GIVEN INSTRUCTION: Pictures in the records should not be copied, but every other part must be repeated exactly.

Clips as scene scripts
BEGIN

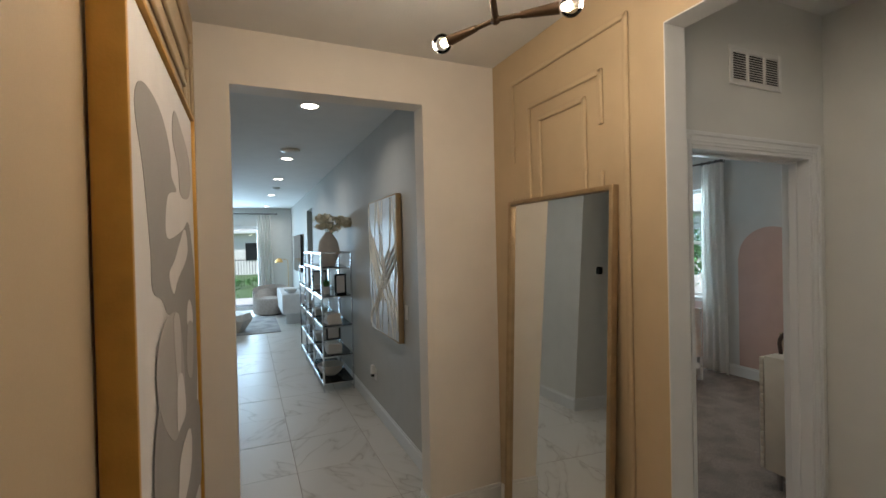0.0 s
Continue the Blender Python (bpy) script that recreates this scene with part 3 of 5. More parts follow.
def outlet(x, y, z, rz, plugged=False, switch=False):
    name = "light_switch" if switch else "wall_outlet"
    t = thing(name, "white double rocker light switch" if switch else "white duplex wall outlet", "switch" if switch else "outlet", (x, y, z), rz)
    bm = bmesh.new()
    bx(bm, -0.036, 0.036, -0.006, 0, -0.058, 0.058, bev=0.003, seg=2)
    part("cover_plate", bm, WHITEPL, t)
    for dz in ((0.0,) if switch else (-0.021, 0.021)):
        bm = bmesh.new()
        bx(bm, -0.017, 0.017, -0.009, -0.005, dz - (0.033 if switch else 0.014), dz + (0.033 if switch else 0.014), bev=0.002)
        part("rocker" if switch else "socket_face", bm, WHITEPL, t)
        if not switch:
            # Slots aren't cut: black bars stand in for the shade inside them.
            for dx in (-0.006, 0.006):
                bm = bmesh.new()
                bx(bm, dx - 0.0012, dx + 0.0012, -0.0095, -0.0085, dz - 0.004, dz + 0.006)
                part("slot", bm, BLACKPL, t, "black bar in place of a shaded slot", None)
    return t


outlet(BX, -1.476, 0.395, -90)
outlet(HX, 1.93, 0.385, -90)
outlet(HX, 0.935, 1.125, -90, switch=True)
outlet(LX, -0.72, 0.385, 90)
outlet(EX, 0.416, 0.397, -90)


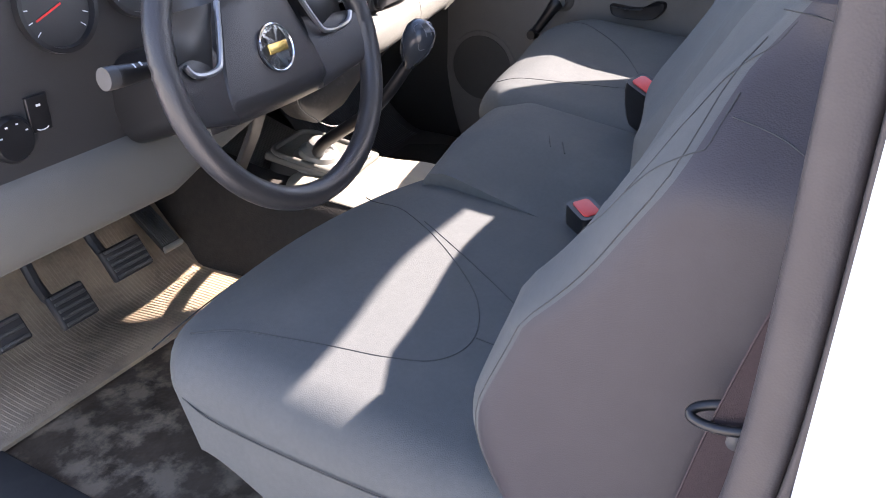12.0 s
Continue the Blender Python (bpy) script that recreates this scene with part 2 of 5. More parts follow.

END

WORKED ANSWER:
0.0 s
Continue the Blender Python (bpy) script that recreates this scene with part 3 of 5. More parts follow.
def outlet(x, y, z, rz, plugged=False, switch=False):
    name = "light_switch" if switch else "wall_outlet"
    t = thing(name, "white double rocker light switch" if switch else "white duplex wall outlet", "switch" if switch else "outlet", (x, y, z), rz)
    bm = bmesh.new()
    bx(bm, -0.036, 0.036, -0.006, 0, -0.058, 0.058, bev=0.003, seg=2)
    part("cover_plate", bm, WHITEPL, t)
    for dz in ((0.0,) if switch else (-0.021, 0.021)):
        bm = bmesh.new()
        bx(bm, -0.017, 0.017, -0.009, -0.005, dz - (0.033 if switch else 0.014), dz + (0.033 if switch else 0.014), bev=0.002)
        part("rocker" if switch else "socket_face", bm, WHITEPL, t)
        if not switch:
            # Slots aren't cut: black bars stand in for the shade inside them.
            for dx in (-0.006, 0.006):
                bm = bmesh.new()
                bx(bm, dx - 0.0012, dx + 0.0012, -0.0095, -0.0085, dz - 0.004, dz + 0.006)
                part("slot", bm, BLACKPL, t, "black bar in place of a shaded slot", None)
    return t


outlet(BX, -1.476, 0.395, -90)
outlet(HX, 1.93, 0.385, -90)
outlet(HX, 0.935, 1.125, -90, switch=True)
outlet(LX, -0.72, 0.385, 90)
outlet(EX, 0.416, 0.397, -90)


12.0 s
Continue the Blender Python (bpy) script that recreates this scene with part 2 of 5. More parts follow.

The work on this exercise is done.